§ **Task requirements**: Restate the listing that follows word for word, without its pictures.

+++

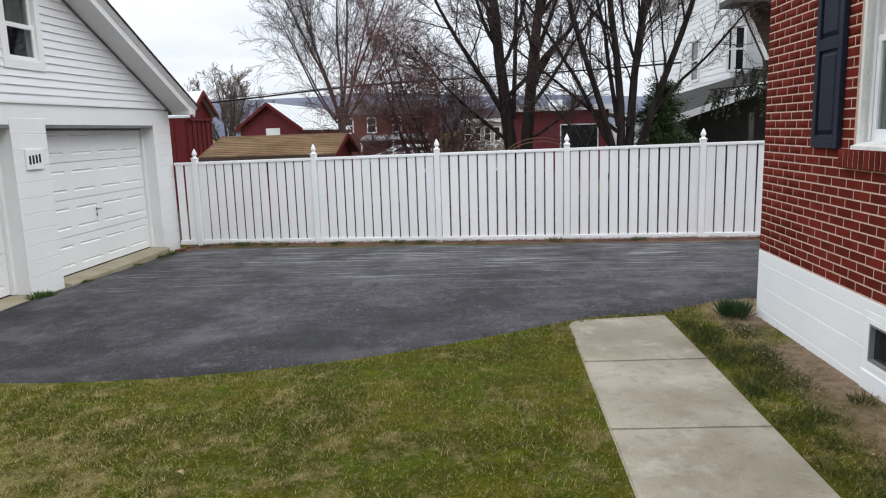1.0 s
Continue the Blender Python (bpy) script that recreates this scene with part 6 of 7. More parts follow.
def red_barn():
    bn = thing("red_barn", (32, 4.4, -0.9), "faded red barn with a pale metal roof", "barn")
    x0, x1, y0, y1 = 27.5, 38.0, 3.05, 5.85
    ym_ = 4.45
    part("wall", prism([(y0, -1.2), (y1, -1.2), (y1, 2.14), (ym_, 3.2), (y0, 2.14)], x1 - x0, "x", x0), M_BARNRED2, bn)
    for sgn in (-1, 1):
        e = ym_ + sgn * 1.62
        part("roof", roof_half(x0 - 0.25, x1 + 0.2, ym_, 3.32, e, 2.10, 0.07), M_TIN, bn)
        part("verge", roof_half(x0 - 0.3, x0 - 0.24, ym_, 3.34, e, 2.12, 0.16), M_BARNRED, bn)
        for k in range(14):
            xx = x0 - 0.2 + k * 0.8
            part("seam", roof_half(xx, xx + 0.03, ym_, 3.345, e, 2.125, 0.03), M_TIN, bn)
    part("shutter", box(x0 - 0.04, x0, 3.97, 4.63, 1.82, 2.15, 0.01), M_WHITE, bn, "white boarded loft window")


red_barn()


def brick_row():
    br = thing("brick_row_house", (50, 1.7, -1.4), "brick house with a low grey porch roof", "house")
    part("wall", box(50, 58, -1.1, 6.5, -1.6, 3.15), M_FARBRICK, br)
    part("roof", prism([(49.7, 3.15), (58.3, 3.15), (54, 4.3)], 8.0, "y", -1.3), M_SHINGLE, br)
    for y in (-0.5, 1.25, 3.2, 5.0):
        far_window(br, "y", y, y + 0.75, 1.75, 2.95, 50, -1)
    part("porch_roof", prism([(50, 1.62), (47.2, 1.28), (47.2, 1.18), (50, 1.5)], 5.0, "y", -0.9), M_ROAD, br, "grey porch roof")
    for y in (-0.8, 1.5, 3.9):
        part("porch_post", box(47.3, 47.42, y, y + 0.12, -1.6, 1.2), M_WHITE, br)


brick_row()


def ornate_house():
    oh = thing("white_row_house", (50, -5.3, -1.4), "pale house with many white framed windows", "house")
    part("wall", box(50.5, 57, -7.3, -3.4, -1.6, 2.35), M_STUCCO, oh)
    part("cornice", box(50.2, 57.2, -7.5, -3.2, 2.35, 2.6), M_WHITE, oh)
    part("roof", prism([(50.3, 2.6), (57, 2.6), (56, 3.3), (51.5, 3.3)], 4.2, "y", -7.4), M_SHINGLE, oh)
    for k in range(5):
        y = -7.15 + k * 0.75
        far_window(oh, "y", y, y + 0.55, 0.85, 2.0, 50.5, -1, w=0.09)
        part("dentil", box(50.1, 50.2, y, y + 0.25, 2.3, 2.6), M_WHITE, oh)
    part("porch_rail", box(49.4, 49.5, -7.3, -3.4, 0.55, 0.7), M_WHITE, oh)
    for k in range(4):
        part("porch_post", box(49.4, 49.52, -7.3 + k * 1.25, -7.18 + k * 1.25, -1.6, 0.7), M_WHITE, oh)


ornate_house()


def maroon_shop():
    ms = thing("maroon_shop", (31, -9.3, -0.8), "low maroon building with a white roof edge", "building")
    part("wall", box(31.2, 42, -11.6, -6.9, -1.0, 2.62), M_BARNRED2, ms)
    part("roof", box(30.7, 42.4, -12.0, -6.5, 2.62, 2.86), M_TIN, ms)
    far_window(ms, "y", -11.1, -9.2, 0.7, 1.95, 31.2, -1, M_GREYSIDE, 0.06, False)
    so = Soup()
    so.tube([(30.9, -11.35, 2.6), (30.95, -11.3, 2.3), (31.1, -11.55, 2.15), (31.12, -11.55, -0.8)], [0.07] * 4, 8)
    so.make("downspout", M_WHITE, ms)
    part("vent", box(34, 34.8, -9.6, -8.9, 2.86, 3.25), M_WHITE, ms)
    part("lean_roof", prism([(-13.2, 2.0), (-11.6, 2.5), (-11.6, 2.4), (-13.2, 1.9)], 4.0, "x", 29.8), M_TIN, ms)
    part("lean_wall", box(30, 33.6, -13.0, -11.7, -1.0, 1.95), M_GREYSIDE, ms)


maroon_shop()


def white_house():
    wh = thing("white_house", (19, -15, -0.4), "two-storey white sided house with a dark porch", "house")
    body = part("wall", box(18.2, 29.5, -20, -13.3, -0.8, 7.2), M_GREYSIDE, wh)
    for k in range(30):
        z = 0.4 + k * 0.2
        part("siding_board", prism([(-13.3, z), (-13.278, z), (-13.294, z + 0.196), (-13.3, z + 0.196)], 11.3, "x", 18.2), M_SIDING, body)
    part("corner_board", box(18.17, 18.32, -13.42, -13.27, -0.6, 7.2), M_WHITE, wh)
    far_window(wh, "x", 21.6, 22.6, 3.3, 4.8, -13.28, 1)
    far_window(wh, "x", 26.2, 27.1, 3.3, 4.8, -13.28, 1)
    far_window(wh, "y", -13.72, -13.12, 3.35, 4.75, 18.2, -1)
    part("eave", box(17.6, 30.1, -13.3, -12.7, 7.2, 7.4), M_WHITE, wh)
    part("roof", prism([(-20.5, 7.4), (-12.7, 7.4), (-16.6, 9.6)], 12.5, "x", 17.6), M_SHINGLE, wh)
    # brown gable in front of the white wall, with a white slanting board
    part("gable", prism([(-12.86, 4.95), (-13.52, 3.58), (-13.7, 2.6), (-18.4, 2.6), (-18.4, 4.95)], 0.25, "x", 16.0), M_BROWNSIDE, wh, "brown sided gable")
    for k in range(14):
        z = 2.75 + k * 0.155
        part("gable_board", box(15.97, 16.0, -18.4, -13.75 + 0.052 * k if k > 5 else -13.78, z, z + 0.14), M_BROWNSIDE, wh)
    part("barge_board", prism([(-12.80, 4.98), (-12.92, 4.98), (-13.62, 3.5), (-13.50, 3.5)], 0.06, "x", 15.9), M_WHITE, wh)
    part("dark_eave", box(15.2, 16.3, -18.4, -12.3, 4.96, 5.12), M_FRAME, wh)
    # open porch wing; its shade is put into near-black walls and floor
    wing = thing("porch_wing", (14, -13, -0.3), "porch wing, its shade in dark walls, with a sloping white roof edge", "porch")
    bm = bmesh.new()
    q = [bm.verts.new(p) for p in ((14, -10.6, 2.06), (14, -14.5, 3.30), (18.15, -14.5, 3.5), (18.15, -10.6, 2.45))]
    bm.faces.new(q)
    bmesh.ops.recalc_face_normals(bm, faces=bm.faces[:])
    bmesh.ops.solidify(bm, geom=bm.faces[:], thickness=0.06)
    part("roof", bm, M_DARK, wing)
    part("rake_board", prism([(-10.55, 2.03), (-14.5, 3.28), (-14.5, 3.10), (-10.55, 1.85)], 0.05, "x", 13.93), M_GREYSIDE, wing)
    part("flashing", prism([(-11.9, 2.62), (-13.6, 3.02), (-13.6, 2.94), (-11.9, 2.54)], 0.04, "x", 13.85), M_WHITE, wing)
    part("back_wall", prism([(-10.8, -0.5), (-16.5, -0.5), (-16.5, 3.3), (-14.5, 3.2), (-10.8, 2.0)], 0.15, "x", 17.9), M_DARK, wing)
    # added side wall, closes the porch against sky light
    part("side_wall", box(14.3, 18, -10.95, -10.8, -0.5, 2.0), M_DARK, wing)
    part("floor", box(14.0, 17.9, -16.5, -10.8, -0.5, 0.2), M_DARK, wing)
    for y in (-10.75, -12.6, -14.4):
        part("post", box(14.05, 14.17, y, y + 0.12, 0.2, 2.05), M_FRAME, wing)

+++

§ **Task output**:
1.0 s
Continue the Blender Python (bpy) script that recreates this scene with part 6 of 7. More parts follow.
def red_barn():
    bn = thing("red_barn", (32, 4.4, -0.9), "faded red barn with a pale metal roof", "barn")
    x0, x1, y0, y1 = 27.5, 38.0, 3.05, 5.85
    ym_ = 4.45
    part("wall", prism([(y0, -1.2), (y1, -1.2), (y1, 2.14), (ym_, 3.2), (y0, 2.14)], x1 - x0, "x", x0), M_BARNRED2, bn)
    for sgn in (-1, 1):
        e = ym_ + sgn * 1.62
        part("roof", roof_half(x0 - 0.25, x1 + 0.2, ym_, 3.32, e, 2.10, 0.07), M_TIN, bn)
        part("verge", roof_half(x0 - 0.3, x0 - 0.24, ym_, 3.34, e, 2.12, 0.16), M_BARNRED, bn)
        for k in range(14):
            xx = x0 - 0.2 + k * 0.8
            part("seam", roof_half(xx, xx + 0.03, ym_, 3.345, e, 2.125, 0.03), M_TIN, bn)
    part("shutter", box(x0 - 0.04, x0, 3.97, 4.63, 1.82, 2.15, 0.01), M_WHITE, bn, "white boarded loft window")


red_barn()


def brick_row():
    br = thing("brick_row_house", (50, 1.7, -1.4), "brick house with a low grey porch roof", "house")
    part("wall", box(50, 58, -1.1, 6.5, -1.6, 3.15), M_FARBRICK, br)
    part("roof", prism([(49.7, 3.15), (58.3, 3.15), (54, 4.3)], 8.0, "y", -1.3), M_SHINGLE, br)
    for y in (-0.5, 1.25, 3.2, 5.0):
        far_window(br, "y", y, y + 0.75, 1.75, 2.95, 50, -1)
    part("porch_roof", prism([(50, 1.62), (47.2, 1.28), (47.2, 1.18), (50, 1.5)], 5.0, "y", -0.9), M_ROAD, br, "grey porch roof")
    for y in (-0.8, 1.5, 3.9):
        part("porch_post", box(47.3, 47.42, y, y + 0.12, -1.6, 1.2), M_WHITE, br)


brick_row()


def ornate_house():
    oh = thing("white_row_house", (50, -5.3, -1.4), "pale house with many white framed windows", "house")
    part("wall", box(50.5, 57, -7.3, -3.4, -1.6, 2.35), M_STUCCO, oh)
    part("cornice", box(50.2, 57.2, -7.5, -3.2, 2.35, 2.6), M_WHITE, oh)
    part("roof", prism([(50.3, 2.6), (57, 2.6), (56, 3.3), (51.5, 3.3)], 4.2, "y", -7.4), M_SHINGLE, oh)
    for k in range(5):
        y = -7.15 + k * 0.75
        far_window(oh, "y", y, y + 0.55, 0.85, 2.0, 50.5, -1, w=0.09)
        part("dentil", box(50.1, 50.2, y, y + 0.25, 2.3, 2.6), M_WHITE, oh)
    part("porch_rail", box(49.4, 49.5, -7.3, -3.4, 0.55, 0.7), M_WHITE, oh)
    for k in range(4):
        part("porch_post", box(49.4, 49.52, -7.3 + k * 1.25, -7.18 + k * 1.25, -1.6, 0.7), M_WHITE, oh)


ornate_house()


def maroon_shop():
    ms = thing("maroon_shop", (31, -9.3, -0.8), "low maroon building with a white roof edge", "building")
    part("wall", box(31.2, 42, -11.6, -6.9, -1.0, 2.62), M_BARNRED2, ms)
    part("roof", box(30.7, 42.4, -12.0, -6.5, 2.62, 2.86), M_TIN, ms)
    far_window(ms, "y", -11.1, -9.2, 0.7, 1.95, 31.2, -1, M_GREYSIDE, 0.06, False)
    so = Soup()
    so.tube([(30.9, -11.35, 2.6), (30.95, -11.3, 2.3), (31.1, -11.55, 2.15), (31.12, -11.55, -0.8)], [0.07] * 4, 8)
    so.make("downspout", M_WHITE, ms)
    part("vent", box(34, 34.8, -9.6, -8.9, 2.86, 3.25), M_WHITE, ms)
    part("lean_roof", prism([(-13.2, 2.0), (-11.6, 2.5), (-11.6, 2.4), (-13.2, 1.9)], 4.0, "x", 29.8), M_TIN, ms)
    part("lean_wall", box(30, 33.6, -13.0, -11.7, -1.0, 1.95), M_GREYSIDE, ms)


maroon_shop()


def white_house():
    wh = thing("white_house", (19, -15, -0.4), "two-storey white sided house with a dark porch", "house")
    body = part("wall", box(18.2, 29.5, -20, -13.3, -0.8, 7.2), M_GREYSIDE, wh)
    for k in range(30):
        z = 0.4 + k * 0.2
        part("siding_board", prism([(-13.3, z), (-13.278, z), (-13.294, z + 0.196), (-13.3, z + 0.196)], 11.3, "x", 18.2), M_SIDING, body)
    part("corner_board", box(18.17, 18.32, -13.42, -13.27, -0.6, 7.2), M_WHITE, wh)
    far_window(wh, "x", 21.6, 22.6, 3.3, 4.8, -13.28, 1)
    far_window(wh, "x", 26.2, 27.1, 3.3, 4.8, -13.28, 1)
    far_window(wh, "y", -13.72, -13.12, 3.35, 4.75, 18.2, -1)
    part("eave", box(17.6, 30.1, -13.3, -12.7, 7.2, 7.4), M_WHITE, wh)
    part("roof", prism([(-20.5, 7.4), (-12.7, 7.4), (-16.6, 9.6)], 12.5, "x", 17.6), M_SHINGLE, wh)
    # brown gable in front of the white wall, with a white slanting board
    part("gable", prism([(-12.86, 4.95), (-13.52, 3.58), (-13.7, 2.6), (-18.4, 2.6), (-18.4, 4.95)], 0.25, "x", 16.0), M_BROWNSIDE, wh, "brown sided gable")
    for k in range(14):
        z = 2.75 + k * 0.155
        part("gable_board", box(15.97, 16.0, -18.4, -13.75 + 0.052 * k if k > 5 else -13.78, z, z + 0.14), M_BROWNSIDE, wh)
    part("barge_board", prism([(-12.80, 4.98), (-12.92, 4.98), (-13.62, 3.5), (-13.50, 3.5)], 0.06, "x", 15.9), M_WHITE, wh)
    part("dark_eave", box(15.2, 16.3, -18.4, -12.3, 4.96, 5.12), M_FRAME, wh)
    # open porch wing; its shade is put into near-black walls and floor
    wing = thing("porch_wing", (14, -13, -0.3), "porch wing, its shade in dark walls, with a sloping white roof edge", "porch")
    bm = bmesh.new()
    q = [bm.verts.new(p) for p in ((14, -10.6, 2.06), (14, -14.5, 3.30), (18.15, -14.5, 3.5), (18.15, -10.6, 2.45))]
    bm.faces.new(q)
    bmesh.ops.recalc_face_normals(bm, faces=bm.faces[:])
    bmesh.ops.solidify(bm, geom=bm.faces[:], thickness=0.06)
    part("roof", bm, M_DARK, wing)
    part("rake_board", prism([(-10.55, 2.03), (-14.5, 3.28), (-14.5, 3.10), (-10.55, 1.85)], 0.05, "x", 13.93), M_GREYSIDE, wing)
    part("flashing", prism([(-11.9, 2.62), (-13.6, 3.02), (-13.6, 2.94), (-11.9, 2.54)], 0.04, "x", 13.85), M_WHITE, wing)
    part("back_wall", prism([(-10.8, -0.5), (-16.5, -0.5), (-16.5, 3.3), (-14.5, 3.2), (-10.8, 2.0)], 0.15, "x", 17.9), M_DARK, wing)
    # added side wall, closes the porch against sky light
    part("side_wall", box(14.3, 18, -10.95, -10.8, -0.5, 2.0), M_DARK, wing)
    part("floor", box(14.0, 17.9, -16.5, -10.8, -0.5, 0.2), M_DARK, wing)
    for y in (-10.75, -12.6, -14.4):
        part("post", box(14.05, 14.17, y, y + 0.12, 0.2, 2.05), M_FRAME, wing)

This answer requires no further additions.